When we arrived home Sunday evening, Stephanie and I partook in yet another Easter tradition…Easter egg dying.

The influence of spring rites and renewal is what makes the egg special during Easter. Almost all ancient cultures held eggs as a symbol of life. An old Latin proverb encompasses this belief: “omne vivum ex ovo”or“all life comes from an egg.”

Eggs are symbols of life for Jewish Seder meals. Christians also view the egg as representative of new life.

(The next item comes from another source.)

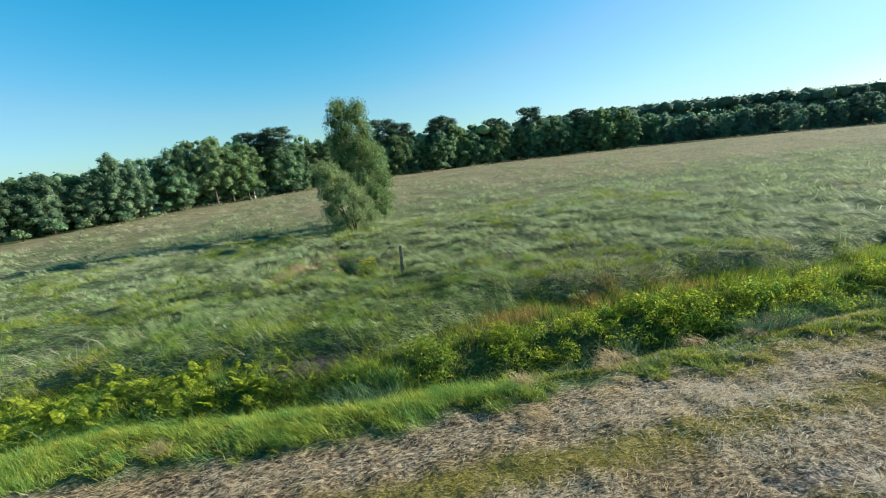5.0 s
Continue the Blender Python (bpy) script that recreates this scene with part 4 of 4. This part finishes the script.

Eggs may have gained particular significance to Christianity’s Easter season in Medieval Europe when they were forbidden during Lent. It was traditional to use up all the eggs in the household before Lent. Thus the Pancake Day tradition, which is still practiced in the U.K., Ireland, and Australia, arose and pancakes are eaten on Fat Tuesday. Eggs were again eaten on Easter, were a mainstay in Easter meals, and were a prized gift for children as they are today. The egg itself is a symbol of the Resurrection – while dormant, it contains a new life within. The art of decorating these eggs dates back to the Roman, Greek, and Egyptian celebrations of spring.

Renewed and enlightened I returned to school this week. Though busy, I enjoyed my students’ creativity while they worked to complete their Greek gods and goddess projects during which they wrote a proposal to Zeus as one of the other gods or goddesses asking for a new power, reviewing swing dancing in preparation for next week's Friendship Day celebration, choreographing and finally teaching some of the dances for the musical, teaching a few review lessons in preparation for the mid-year exams coming up in a few weeks, and another Oral Communications course.

The weekend has arrived after a long and busy week, and I am looking forward to a bit more renewal, though probably not as much in over-stimulated Singapore as I experienced in Bintan.

I am also looking forward to attending another school’s musical Saturday evening with my mentor, finishing a bit of work, attending some yoga classes, and even fewer days to check off until my family arrives for their visit in June.